Indeed it was, and in a new test with the latest (via darcs pull) and that includes the patch that generated the badhash-* files:
Attachment incident-2009-06-29-161825-brn5ypi.flog.bz2 (336781 bytes) added
incident file to go with badhashes (i believe.)
pycryptopp#24 opened.
midnightmagic and I were able to narrow this down to a failure in pycryptopp, in which hashing a 128-byte string in two chunks of size (33,95) gets the wrong value on !NetBSD. The block data hasher uses a tag (including netstring padding) of length 33. I suspect that the actual problem is with any block size BS such that
(33+BS)%128==0
.This smells a lot like pycryptopp#17, which was an ARM-specific alignment issue that corrupted AES output on certain chunk sizes. I haven't looked deeply at the SHA256 code yet, but I suspect the same sort of bug, this time affecting i386.
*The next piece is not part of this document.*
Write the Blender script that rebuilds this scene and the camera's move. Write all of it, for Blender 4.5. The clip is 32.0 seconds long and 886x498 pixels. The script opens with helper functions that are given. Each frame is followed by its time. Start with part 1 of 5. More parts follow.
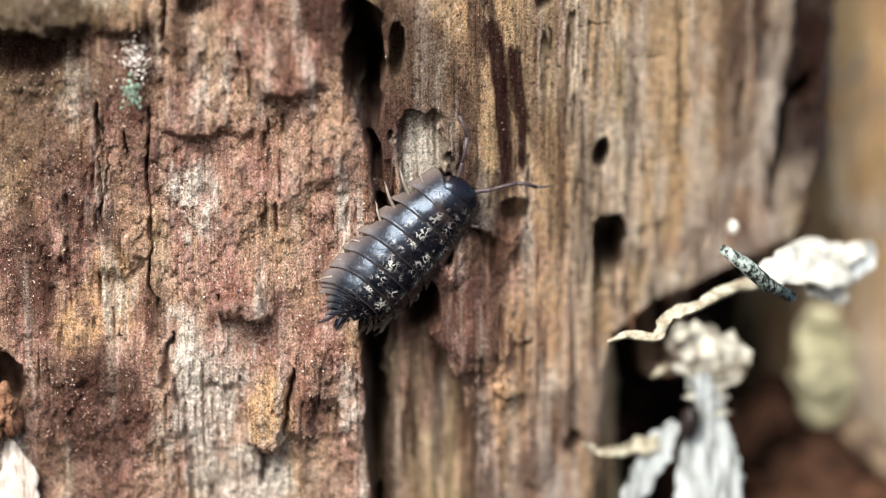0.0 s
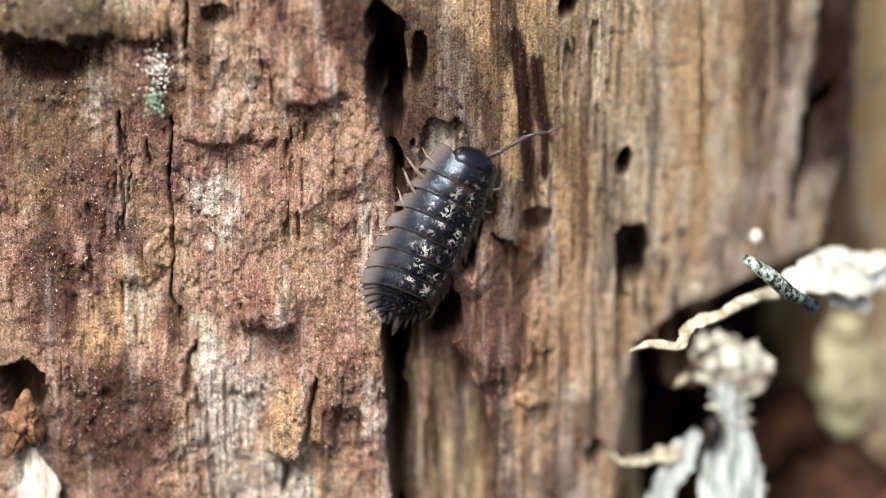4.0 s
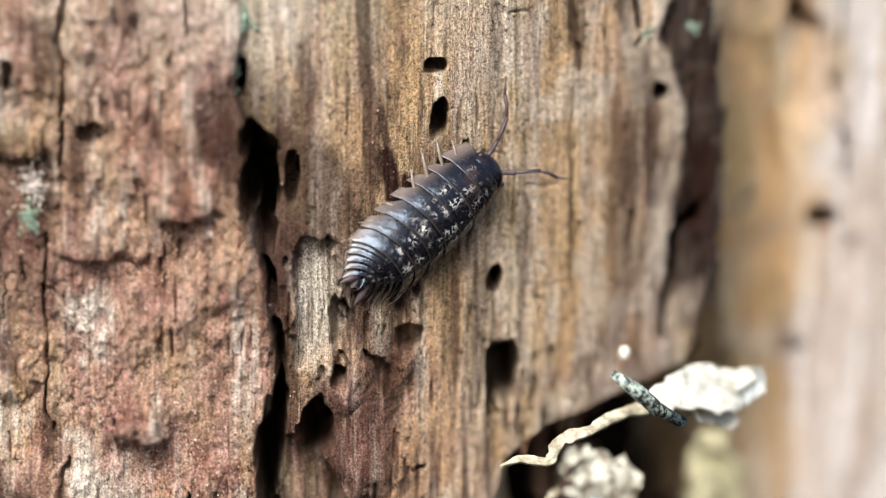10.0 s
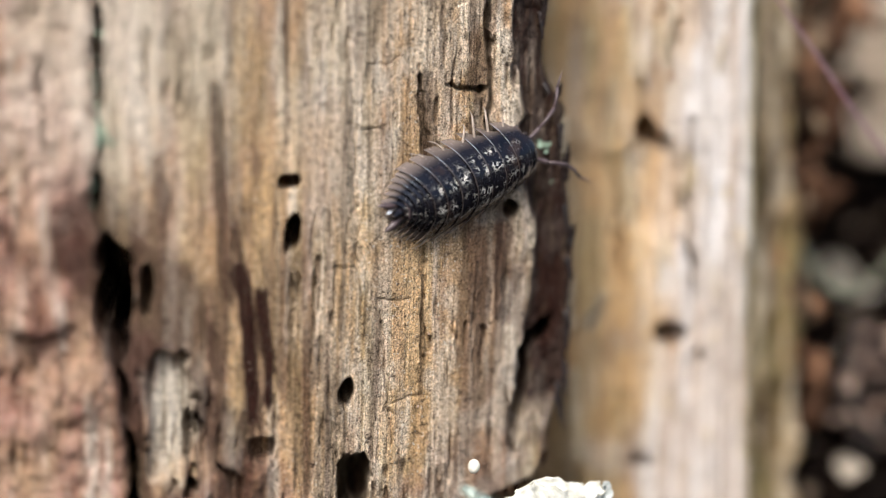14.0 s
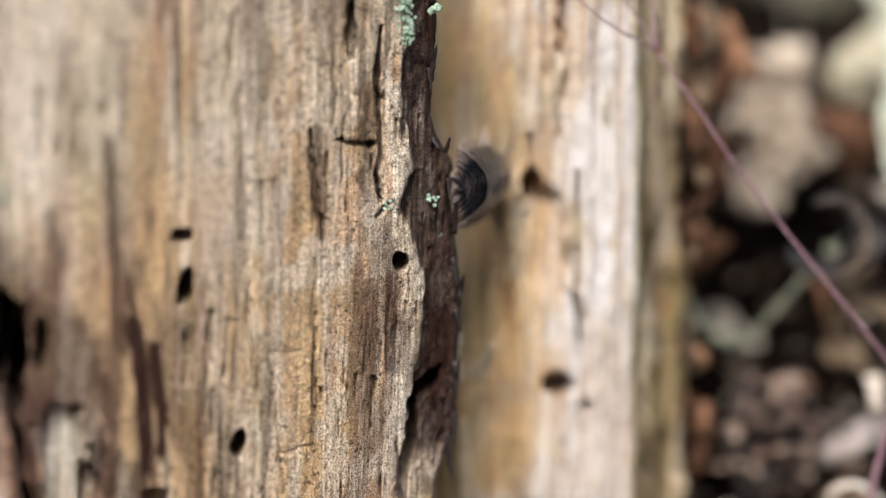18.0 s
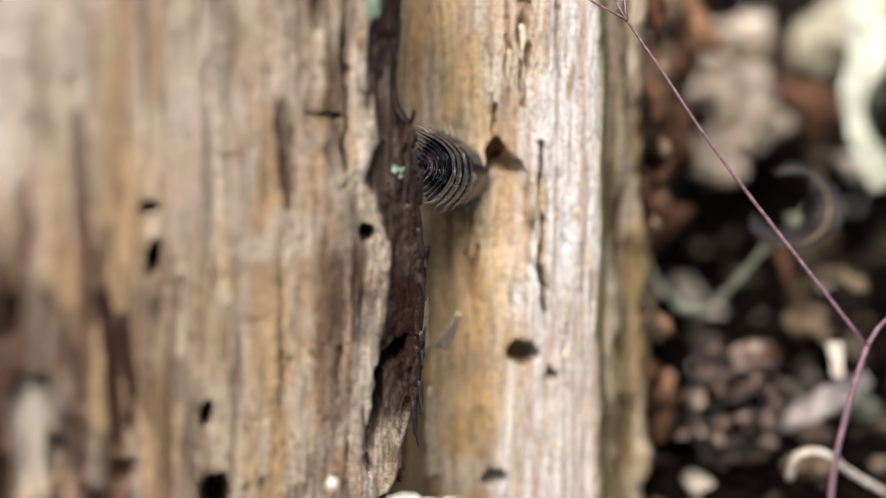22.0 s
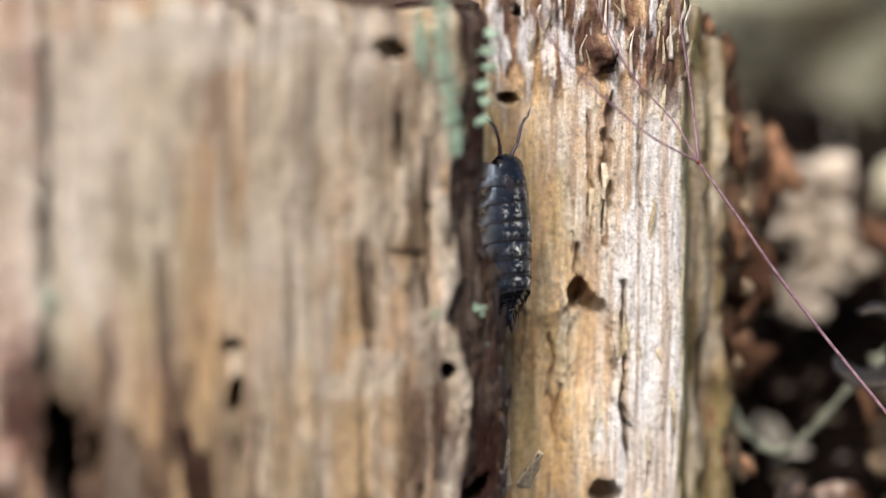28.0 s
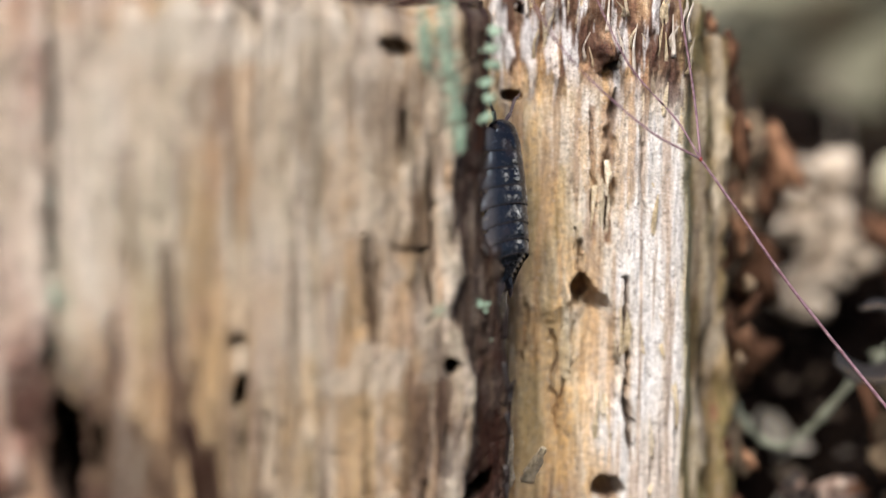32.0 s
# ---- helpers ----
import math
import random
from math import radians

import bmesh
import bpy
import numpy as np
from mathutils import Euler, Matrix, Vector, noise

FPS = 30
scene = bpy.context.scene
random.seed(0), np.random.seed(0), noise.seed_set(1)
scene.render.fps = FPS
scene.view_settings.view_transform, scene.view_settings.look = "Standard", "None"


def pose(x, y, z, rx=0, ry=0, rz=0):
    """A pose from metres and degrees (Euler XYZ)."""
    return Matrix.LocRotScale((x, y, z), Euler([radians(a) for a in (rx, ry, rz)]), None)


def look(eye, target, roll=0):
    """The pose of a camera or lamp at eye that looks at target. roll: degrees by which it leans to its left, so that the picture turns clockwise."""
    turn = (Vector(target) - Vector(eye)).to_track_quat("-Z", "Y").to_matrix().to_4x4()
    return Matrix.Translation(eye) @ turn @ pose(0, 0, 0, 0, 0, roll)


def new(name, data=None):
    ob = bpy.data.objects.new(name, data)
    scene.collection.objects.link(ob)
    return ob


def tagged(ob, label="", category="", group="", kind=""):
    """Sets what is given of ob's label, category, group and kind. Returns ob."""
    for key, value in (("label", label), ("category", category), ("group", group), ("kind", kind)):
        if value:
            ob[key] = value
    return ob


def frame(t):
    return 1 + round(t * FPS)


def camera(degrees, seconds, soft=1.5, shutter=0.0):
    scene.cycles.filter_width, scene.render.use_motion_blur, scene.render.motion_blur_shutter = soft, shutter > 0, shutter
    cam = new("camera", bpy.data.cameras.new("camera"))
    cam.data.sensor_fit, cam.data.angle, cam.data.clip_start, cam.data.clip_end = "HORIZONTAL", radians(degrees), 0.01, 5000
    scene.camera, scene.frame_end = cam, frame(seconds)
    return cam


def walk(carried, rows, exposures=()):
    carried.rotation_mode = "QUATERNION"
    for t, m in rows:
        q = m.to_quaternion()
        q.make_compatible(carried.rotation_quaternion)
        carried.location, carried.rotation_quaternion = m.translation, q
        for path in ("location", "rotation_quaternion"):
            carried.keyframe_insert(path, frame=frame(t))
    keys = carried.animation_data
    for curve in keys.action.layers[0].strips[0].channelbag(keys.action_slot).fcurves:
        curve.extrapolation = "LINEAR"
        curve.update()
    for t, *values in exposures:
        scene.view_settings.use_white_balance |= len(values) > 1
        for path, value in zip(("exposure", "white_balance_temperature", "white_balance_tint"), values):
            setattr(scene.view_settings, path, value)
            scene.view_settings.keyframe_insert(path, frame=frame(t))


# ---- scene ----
cam = camera(15.0, 32.0, 1.0)
walk(cam, [
    (0.0, pose(0.00000, 0.00671, 0.12333, 75.989, 0.285, -0.086)),
    (0.5, pose(0.00000, 0.00660, 0.12336, 76.023, 0.205, -0.064)),
    (1.0, pose(-0.00001, 0.00679, 0.12332, 76.063, 0.259, -0.014)),
    (1.5, pose(-0.00000, 0.00687, 0.12329, 76.038, 0.268, -0.027)),
    (2.0, pose(-0.00001, 0.00692, 0.12328, 76.033, 0.284, -0.023)),
    (2.5, pose(-0.00002, 0.00688, 0.12331, 76.165, 0.233, 0.086)),
    (3.0, pose(-0.00002, 0.00675, 0.12334, 76.153, 0.222, 0.113)),
    (3.5, pose(-0.00004, 0.00690, 0.12330, 76.150, 0.300, 0.229)),
    (5.5, pose(-0.00005, 0.00656, 0.12338, 76.087, 0.261, 0.377)),
    (6.0, pose(-0.00004, 0.00637, 0.12344, 76.211, 0.267, 0.310)),
    (6.5, pose(-0.00002, 0.00626, 0.12353, 76.777, 0.172, 0.155)),
    (7.0, pose(0.00003, 0.00611, 0.12359, 77.016, 0.049, -0.308)),
    (7.5, pose(0.00006, 0.00619, 0.12358, 77.084, 0.026, -0.528)),
    (8.0, pose(0.00007, 0.00594, 0.12364, 77.115, -0.003, -0.691)),
    (8.5, pose(0.00007, 0.00530, 0.12378, 77.042, 0.041, -0.770)),
    (9.0, pose(0.00009, 0.00640, 0.12353, 77.085, -0.032, -0.833)),
    (9.5, pose(0.00011, 0.00541, 0.12377, 77.196, -0.108, -1.152)),
    (10.0, pose(0.00014, 0.00444, 0.12406, 78.076, -0.232, -1.769)),
    (10.5, pose(0.00013, 0.00374, 0.12421, 78.126, -0.236, -1.944)),
    (11.0, pose(0.00011, 0.00336, 0.12429, 78.096, -0.194, -1.906)),
    (11.5, pose(0.00011, 0.00325, 0.12432, 78.098, -0.204, -1.920)),
    (12.0, pose(0.00013, 0.00391, 0.12421, 78.648, -0.251, -1.851)),
    (12.5, pose(0.00015, 0.00430, 0.12415, 78.813, -0.326, -1.981)),
    (13.0, pose(0.00015, 0.00318, 0.12438, 79.047, -0.505, -2.677)),
    (13.5, pose(0.00016, 0.00276, 0.12449, 79.565, -0.567, -3.190)),
    (14.0, pose(0.00013, 0.00173, 0.12470, 80.030, -1.025, -4.147)),
    (14.5, pose(0.00020, 0.00219, 0.12463, 80.494, -1.067, -5.060)),
    (15.0, pose(0.00006, 0.00060, 0.12490, 80.606, -1.182, -5.430)),
    (15.5, pose(-0.00002, -0.00018, 0.12503, 81.011, -1.218, -5.547)),
    (17.5, pose(-0.00010, -0.00094, 0.12515, 80.940, -1.194, -6.015)),
    (18.0, pose(-0.00019, -0.00175, 0.12528, 80.962, -1.164, -6.027)),
    (18.5, pose(-0.00019, -0.00174, 0.12528, 80.961, -1.095, -6.023)),
    (19.0, pose(-0.00019, -0.00176, 0.12528, 80.917, -1.157, -6.022)),
    (19.5, pose(-0.00019, -0.00171, 0.12528, 80.729, -1.194, -6.256)),
    (20.0, pose(-0.00009, -0.00075, 0.12513, 80.525, -1.178, -6.343)),
    (20.5, pose(-0.00023, -0.00195, 0.12533, 80.410, -1.096, -6.431)),
    (21.0, pose(-0.00044, -0.00376, 0.12564, 80.425, -1.010, -6.563)),
    (21.5, pose(-0.00048, -0.00409, 0.12569, 80.440, -1.038, -6.575)),
    (22.0, pose(-0.00048, -0.00401, 0.12568, 80.466, -1.062, -6.648)),
    (22.5, pose(-0.00050, -0.00411, 0.12568, 80.626, -1.010, -6.720)),
    (23.0, pose(-0.00048, -0.00413, 0.12567, 80.783, -0.996, -6.432)),
    (23.5, pose(-0.00048, -0.00460, 0.12574, 80.862, -0.917, -5.766)),
    (24.0, pose(-0.00039, -0.00413, 0.12563, 81.317, -0.916, -5.271)),
    (24.5, pose(-0.00037, -0.00392, 0.12559, 81.435, -0.933, -5.247)),
    (25.0, pose(-0.00036, -0.00377, 0.12554, 81.876, -0.949, -5.259)),
    (25.5, pose(-0.00038, -0.00402, 0.12554, 82.438, -0.965, -5.276)),
    (26.0, pose(-0.00037, -0.00394, 0.12551, 82.643, -1.006, -5.249)),
    (26.5, pose(-0.00037, -0.00397, 0.12550, 82.804, -0.988, -5.244)),
    (28.5, pose(-0.00038, -0.00403, 0.12551, 82.844, -1.010, -5.215)),
    (29.0, pose(-0.00043, -0.00457, 0.12558, 82.855, -1.022, -5.217)),
    (29.5, pose(-0.00048, -0.00517, 0.12565, 82.866, -1.012, -5.204)),
    (30.0, pose(-0.00052, -0.00560, 0.12571, 82.830, -0.916, -5.146)),
    (30.5, pose(-0.00053, -0.00568, 0.12572, 82.774, -0.985, -5.198)),
    (31.0, pose(-0.00055, -0.00589, 0.12574, 82.850, -0.996, -5.185)),
    (31.5, pose(-0.00059, -0.00628, 0.12579, 82.861, -0.952, -5.205)),
    (32.0, pose(-0.00050, -0.00542, 0.12569, 82.775, -1.003, -5.156)),
])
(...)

how interesting.. Black Dew's debian/i386 buildslave (which has experienced hangs in the test suite that look fairly similar to hangs that midnightmagic has seen) fails the new pycryptopp-24 test in exactly the same way.
adding Cc: bdew, midnightmagic so they will know that there is something they can do to help. Setting 'assigned to' bdew at random.
A-ha! Now Black Dew's buildslave got an internal compiler error in g++ while building Crypto++:
http://allmydata.org/buildbot/builders/BlackDew%20debian-unstable-i386/builds/25/steps/build/logs/stdio
This suggests to me that the machine has hardware problems.
This raises an interesting question of: what if anything can Tahoe-LAFS do to be robust and to fail clearly and nicely in the presence of hardware problems such as flaky RAM?
See also Black Dew's discoveries over in http://allmydata.org/trac/pycryptopp/ticket/24 . Crypto++ is being built to use the
MOVDQA
instruction, which may be buggy on his AthlonXP.So! Just as an update, this particular issue may be solved by the fact that crypto++ on my machine actually seems to fail (when ASM optimizations are turned on) on a test program I wrote. See the aforementioned pycryptopp ticket for more details and the test program.
SUCCESS! Rebuilding pycryptopp without ASM optimizations makes it pass the chunked SHA256 test, and setting PYTHONPATH to that top-level directory makes "tahoe ls" Just Work on an existing grid, and the failing command NOW WORKS PERFECTLY.
So there is a patch in pycryptopp/ticket/24 for setup.py which detects the platform involved and turns off assembly optimizations in just that specific platform and bit-width (32bit).
I would say that, if bdew could do the same and it works, we can put a platform detection for his also and likely close all these tickets out until crypto++ fixes their CPU features detection.
Wow, Wei Dai is fast. Check it out, he's fixed the problem already in SVN:
Crypto++ SVN Rev 470
Impressive.
pycryptopp in trunk now works perfectly (well the tests don't fail anyway) on all three machines, as listed in pycryptopp ticket 24. Using pycryptopp trunk, I now have apparently perfectly-working tahoe nodes where before they were only remotely usable.
Therefore, I believe this ticket can be closed, from my perspective. If 1.5.0 is going to include these fixes, then all's well!
Fixed by changeset:9578e70161009035 which increases the requirement on pycryptopp to >= 0.5.15. Note that if you are building pycryptopp against an external libcryptopp, however, then you may still have this bug if your libcryptopp has it.